“We’re backing Detroit 100%,” says Antihero pro skater, Tony Miorana. “You just really want to find somewhere where no one’s going to stop you from building more shit… [Detroit’s] full of that kind of atmosphere.”
Like so many other Detroit-believers, Miorana and his formidable crew of skaters, artists, and activists in the nonprofit Power House Productions have a vision for bettering the battered city. Their vision is for a sprawling Detroit skate park that would take over a whole vacant section of neighborhood. Entire lots, houses, garages, alleys. All of it all mod’d out and transformed D.I.Y. by a team of local and national skate industry professionals with a common goal: to provide the youth in the long-struggling community with something positive. A place to go, be a part of something, give back, and express themselves.

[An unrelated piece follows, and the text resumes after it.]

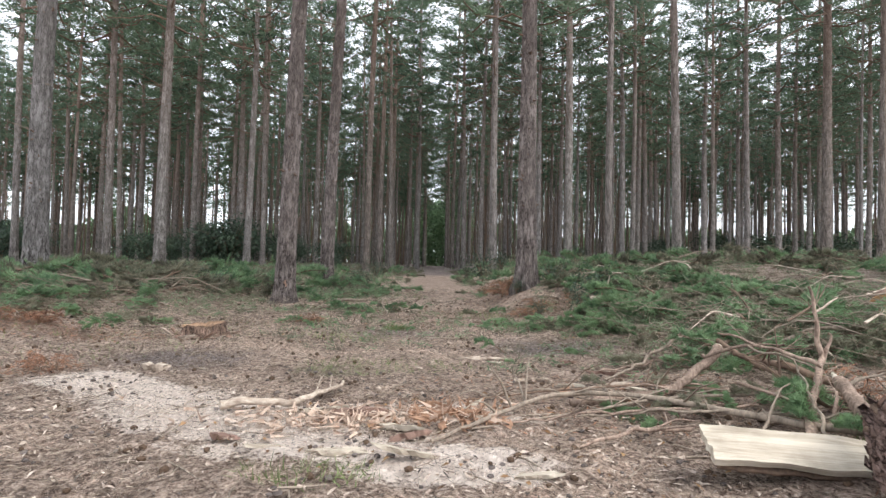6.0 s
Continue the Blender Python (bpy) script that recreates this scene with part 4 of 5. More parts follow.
torn_bough = wood_material("torn_bough_bark", (0.10, 0.066, 0.052), (0.50, 0.37, 0.29), (70, 70, 30), 0.9, 0.8)
stump_top = wood_material("weathered_stump_top", (0.12, 0.07, 0.047), (0.54, 0.34, 0.21), (28, 28, 28), 0.85, 1.0)
split_face = wood_material("orange_split_face", (0.19, 0.08, 0.036), (0.50, 0.25, 0.115), (30, 4, 30), 0.8, 0.4)
red_wood = wood_material("red_split_wood", (0.20, 0.105, 0.065), (0.50, 0.31, 0.205), (30, 4, 30), 0.8, 0.4)
bark_log = wood_material("flaking_log_bark", (0.10, 0.058, 0.044), (0.34, 0.22, 0.175), (22, 14, 22), 0.85, 0.6)
cut_log()


def smooth_line(points, steps=24):
    p = np.asarray(points, float)
    s = np.linspace(0, len(p) - 1, steps)
    out = np.stack([np.interp(s, np.arange(len(p)), p[:, c]) for c in range(3)], -1)
    for _ in range(3):
        out[1:-1] = (out[:-2] + 2 * out[1:-1] + out[2:]) / 4
    return out


def pole(name, label, category, points, r0, r1, mat, end=None, twigs=0, seg=10, kink=0.0, group=""):
    """A lying stem through points of the plan (x, y, height over the ground)."""
    line = smooth_line([(x, y, float(gz(x, y)) + z) for x, y, z in points])
    origin = line[0].copy()
    line = line - origin
    line += rng.normal(size=line.shape) * 0.15 * r1
    line[1:-1] += kink * np.stack([[noise.noise((9 * p[0] + c * 7, 9 * p[1], 9 * p[2])) for c in range(3)] for p in line[1:-1] + origin])
    ob = new(name)
    ob.location = origin
    g = Geo()
    g.tube(line, np.linspace(r0, r1, len(line)) * (1 + 1.5 * kink * rng.normal(size=len(line))), seg, True, 0.14 + 3 * kink)
    main = part("stem", g, mat, ob)
    if end:
        e = Geo()
        d = unit(line[0] - line[1])
        e.tube([line[0] + d * 0.002, line[0] + d * 0.008], (r0 * 0.97, r0 * 0.95), 16)
        part("sawn_end", e, end, ob, "pale sawn end")
    for n in range(twigs):
        t = Geo()
        i = int(rng.integers(4, len(line) - 2))
        way = unit(unit(line[i + 1] - line[i]) * 0.6 + np.array([rng.normal() * 0.7, rng.normal() * 0.7, abs(rng.normal()) * 0.25 + 0.03]))
        reach = rng.uniform(0.12, 0.4)
        wt = min(r1 * 0.5, 0.008)
        t.tube([line[i], line[i] + way * reach * 0.5 + (0, 0, 0.03), line[i] + way * reach], (wt, wt * 0.7, wt * 0.3), 5, False)
        part("twig", t, mat, main)
    return tagged(ob, label, category, group)


pole("peeled_log", "pale peeled pine log lying on the litter", "log", [(2.5, 6.02, 0.07), (3.2, 6.08, 0.06), (4.1, 6.2, 0.05)], 0.054, 0.042, peeled_wood, pale_end, seg=14, kink=0.003)
pole("felled_log", "felled pine log with pinkish bark among bracken", "log", [(4.5, 14.35, 0.1), (5.05, 14.55, 0.11), (5.6, 14.72, 0.12)], 0.165, 0.15, bark_log, sawn_end, seg=20)
pole("felled_log", "pale felled log lying in rusty bracken", "log", [(-5.35, 10.6, 0.09), (-6.2, 10.35, 0.09), (-7.4, 10.1, 0.08)], 0.085, 0.075, scar_wood, pale_end, seg=14)
pole("felled_log", "pale felled log end beside a pine", "log", [(-5.75, 11.9, 0.1), (-6.5, 12.4, 0.1), (-7.6, 12.9, 0.1)], 0.09, 0.08, bark_log, pale_end, seg=14)
LIMB = "long bare limb lying across the wood chips"
pole("fallen_limb", LIMB, "branch", [(-0.1, 11.35, 0.02), (0.2, 11.6, 0.05), (0.62, 12.0, 0.1), (1.13, 12.0, 0.08), (1.5, 11.6, 0.06), (1.9, 11.2, 0.05)], 0.009, 0.021, dead_wood, None, 8)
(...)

The proposed Detroit skate park, dubbed Ride It Sculpture Park, will span at least four vacant lots along the Davison Freeway, with an adjacent abandoned house to act as a mini indoor park and an HQ for visiting skaters and artists.
Tony Miorana and co. may have dreamt up the project, but they’re looking to local skaterats, do-gooders, creative kids – even mom and dad – to be the positive force that drives the vision to fruition. “It’s D.I.Y. style where kids are gonna start building their own stuff. But we’re there to help out,” Miorana says. “We’re hyped on this one because there’s no threat of it getting torn down. Everything I’ve done before you couldn’t really talk about it. For this spot, it’s 100% a go.”
The Ride It Sculpture Park project is currently accepting donations through a Crowdrise fundraiser, as well as a number of cool local events. The Goodwill Project, an art show featuring skateboarding artists will open mid-May, in conjunction with an online auction with 100% of the proceeds going toward the first Sculpture Park build in June. Later that month, Emerica will hold one of its Wild in the Streets events (and after-party) to benefit the construction of the Detroit skate park on June 21.
The House of Marley applauds the team behind Ride It Sculpture Park. If you build it, they will come. Detroit’s been down for going on 45-years now, but it’s never been out. This fresh concept is an innovative community action that will surely contribute to the healing of one of America’s most important cities. Get involved by visiting http://www.crowdrise.com/rideit.
“You just build one thing and start skating it,” says Miorana. “Then you can go forever in your mind with what’s possible. That keeps you hyped.”